--- begin ---

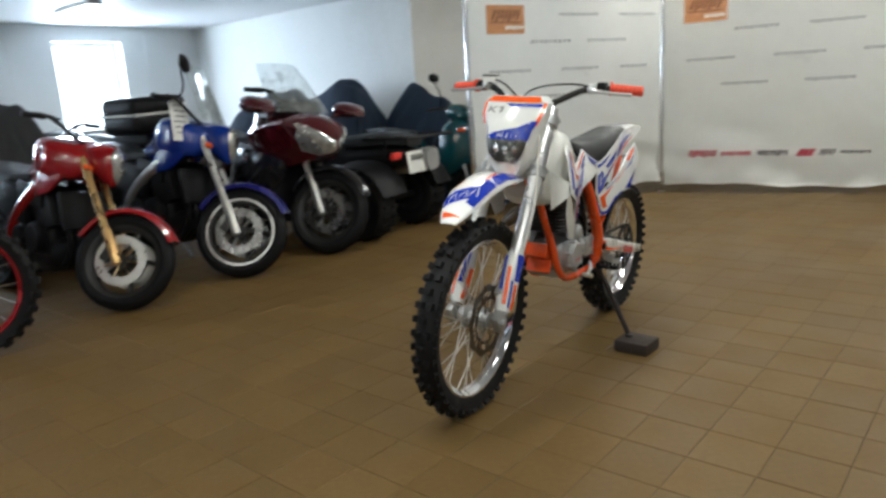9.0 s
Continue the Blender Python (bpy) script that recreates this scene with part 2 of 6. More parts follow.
CHROME = mat("chrome", (0.82, 0.82, 0.84), 0.1, 1.0, vary=0.04, rvary=0.05)
ALU = mat("polished_aluminium", (0.70, 0.71, 0.72), 0.32, 0.8, vary=0.06, scale=12, bump=0.02, rvary=0.08)
CAST = mat("cast_engine_alloy", (0.36, 0.37, 0.375), 0.36, 0.5, vary=0.12, scale=14, bump=0.2, bscale=160)
STEEL = mat("dull_steel", (0.42, 0.41, 0.40), 0.35, 0.9, vary=0.15, scale=20, bump=0.05)
BLACK = mat("black_plastic", (0.006, 0.006, 0.007), 0.45, spec=0.2, vary=0.2, scale=9, bump=0.08, bscale=120)
GLOSSK = mat("black_gloss_paint", (0.012, 0.012, 0.014), 0.12, vary=0.2, coat=0.5)
DARKM = mat("dark_engine_metal", (0.018, 0.018, 0.018), 0.42, 0.3, vary=0.2, scale=16, bump=0.2, bscale=90)
RUBBER = mat("tyre_rubber", (0.007, 0.007, 0.008), 0.62, spec=0.2, vary=0.25, scale=18, bump=0.15, bscale=150, rvary=0.15)
ROADRUB = mat("road_tyre_rubber", (0.006, 0.006, 0.007), 0.66, vary=0.2, scale=18, bump=0.1, bscale=150, spec=0.16)
SEATM = mat("black_seat_cover", (0.016, 0.017, 0.018), 0.48, spec=0.35, vary=0.12, scale=10, bump=0.35, bscale=420)
WHITE = mat("white_plastic", (0.78, 0.79, 0.78), 0.22, vary=0.03, scale=4, rvary=0.06, coat=0.35)
GREYP = mat("pale_grey_plastic", (0.68, 0.68, 0.65), 0.32, vary=0.04, scale=5)
BLUE = mat("blue_decal", (0.012, 0.035, 0.36), 0.2, vary=0.06, coat=0.5)
ORANGE = mat("orange_decal", (0.78, 0.10, 0.015), 0.22, vary=0.06, coat=0.5)
FRAMEO = mat("orange_frame_paint", (0.66, 0.070, 0.010), 0.28, vary=0.08, coat=0.4)
GRIP = mat("orange_grip_rubber", (0.72, 0.07, 0.03), 0.5, vary=0.08, bump=0.25, bscale=200)
SWING = mat("satin_silver_paint", (0.66, 0.66, 0.65), 0.3, 0.35, vary=0.06, scale=9)
SILV = mat("brushed_silver", (0.46, 0.46, 0.45), 0.36, 0.75, vary=0.06, scale=12)
ENGF = mat("black_cylinder_paint", (0.010, 0.010, 0.010), 0.5, vary=0.25, scale=16, bump=0.15, bscale=90, spec=0.3)
PIPE = mat("heat_stained_pipe", (0.16, 0.14, 0.125), 0.42, 0.9, vary=0.25, scale=12)
HEATS = mat("dull_heat_shield_steel", (0.30, 0.29, 0.27), 0.38, 0.7, vary=0.18, scale=18, bump=0.05)
DISC = mat("dark_disc_steel", (0.105, 0.092, 0.080), 0.34, 1.0, vary=0.12, scale=20)
GREYD = mat("grey_decal", (0.25, 0.25, 0.25), 0.3)
YELLOW = mat("yellow_sticker", (0.75, 0.5, 0.03), 0.35)
REDDEC = mat("red_decal", (0.6, 0.04, 0.03), 0.3)
RUST = mat("rusty_dark_bar", (0.016, 0.010, 0.009), 0.55, 0.3, vary=0.35, scale=20, bump=0.2)
WOOD = mat("dark_old_wood", (0.026, 0.016, 0.011), 0.75, vary=0.3, scale=14, bump=0.5, bscale=70)
LENS = thin_glass("clear_lens", (0.95, 0.96, 0.97), 0.05)
SCREEN = thin_glass("clear_windscreen", (0.86, 0.90, 0.89), 0.08, 0.17)
PLATEW = mat("white_plate", (0.7, 0.7, 0.68), 0.35, vary=0.05)
INK = mat("black_ink", (0.02, 0.02, 0.02), 0.5)
GOLD = mat("gold_fork_metal", (0.72, 0.42, 0.12), 0.25, 1.0, vary=0.08)
REFLECT = mat("silver_reflector", (0.22, 0.225, 0.21), 0.22, 0.6, vary=0.3, scale=30, bump=0.5, bscale=60)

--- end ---

Reproduce each line word for word and drop the pictures.

9.0 s
Continue the Blender Python (bpy) script that recreates this scene with part 2 of 6. More parts follow.
CHROME = mat("chrome", (0.82, 0.82, 0.84), 0.1, 1.0, vary=0.04, rvary=0.05)
ALU = mat("polished_aluminium", (0.70, 0.71, 0.72), 0.32, 0.8, vary=0.06, scale=12, bump=0.02, rvary=0.08)
CAST = mat("cast_engine_alloy", (0.36, 0.37, 0.375), 0.36, 0.5, vary=0.12, scale=14, bump=0.2, bscale=160)
STEEL = mat("dull_steel", (0.42, 0.41, 0.40), 0.35, 0.9, vary=0.15, scale=20, bump=0.05)
BLACK = mat("black_plastic", (0.006, 0.006, 0.007), 0.45, spec=0.2, vary=0.2, scale=9, bump=0.08, bscale=120)
GLOSSK = mat("black_gloss_paint", (0.012, 0.012, 0.014), 0.12, vary=0.2, coat=0.5)
DARKM = mat("dark_engine_metal", (0.018, 0.018, 0.018), 0.42, 0.3, vary=0.2, scale=16, bump=0.2, bscale=90)
RUBBER = mat("tyre_rubber", (0.007, 0.007, 0.008), 0.62, spec=0.2, vary=0.25, scale=18, bump=0.15, bscale=150, rvary=0.15)
ROADRUB = mat("road_tyre_rubber", (0.006, 0.006, 0.007), 0.66, vary=0.2, scale=18, bump=0.1, bscale=150, spec=0.16)
SEATM = mat("black_seat_cover", (0.016, 0.017, 0.018), 0.48, spec=0.35, vary=0.12, scale=10, bump=0.35, bscale=420)
WHITE = mat("white_plastic", (0.78, 0.79, 0.78), 0.22, vary=0.03, scale=4, rvary=0.06, coat=0.35)
GREYP = mat("pale_grey_plastic", (0.68, 0.68, 0.65), 0.32, vary=0.04, scale=5)
BLUE = mat("blue_decal", (0.012, 0.035, 0.36), 0.2, vary=0.06, coat=0.5)
ORANGE = mat("orange_decal", (0.78, 0.10, 0.015), 0.22, vary=0.06, coat=0.5)
FRAMEO = mat("orange_frame_paint", (0.66, 0.070, 0.010), 0.28, vary=0.08, coat=0.4)
GRIP = mat("orange_grip_rubber", (0.72, 0.07, 0.03), 0.5, vary=0.08, bump=0.25, bscale=200)
SWING = mat("satin_silver_paint", (0.66, 0.66, 0.65), 0.3, 0.35, vary=0.06, scale=9)
SILV = mat("brushed_silver", (0.46, 0.46, 0.45), 0.36, 0.75, vary=0.06, scale=12)
ENGF = mat("black_cylinder_paint", (0.010, 0.010, 0.010), 0.5, vary=0.25, scale=16, bump=0.15, bscale=90, spec=0.3)
PIPE = mat("heat_stained_pipe", (0.16, 0.14, 0.125), 0.42, 0.9, vary=0.25, scale=12)
HEATS = mat("dull_heat_shield_steel", (0.30, 0.29, 0.27), 0.38, 0.7, vary=0.18, scale=18, bump=0.05)
DISC = mat("dark_disc_steel", (0.105, 0.092, 0.080), 0.34, 1.0, vary=0.12, scale=20)
GREYD = mat("grey_decal", (0.25, 0.25, 0.25), 0.3)
YELLOW = mat("yellow_sticker", (0.75, 0.5, 0.03), 0.35)
REDDEC = mat("red_decal", (0.6, 0.04, 0.03), 0.3)
RUST = mat("rusty_dark_bar", (0.016, 0.010, 0.009), 0.55, 0.3, vary=0.35, scale=20, bump=0.2)
WOOD = mat("dark_old_wood", (0.026, 0.016, 0.011), 0.75, vary=0.3, scale=14, bump=0.5, bscale=70)
LENS = thin_glass("clear_lens", (0.95, 0.96, 0.97), 0.05)
SCREEN = thin_glass("clear_windscreen", (0.86, 0.90, 0.89), 0.08, 0.17)
PLATEW = mat("white_plate", (0.7, 0.7, 0.68), 0.35, vary=0.05)
INK = mat("black_ink", (0.02, 0.02, 0.02), 0.5)
GOLD = mat("gold_fork_metal", (0.72, 0.42, 0.12), 0.25, 1.0, vary=0.08)
REFLECT = mat("silver_reflector", (0.22, 0.225, 0.21), 0.22, 0.6, vary=0.3, scale=30, bump=0.5, bscale=60)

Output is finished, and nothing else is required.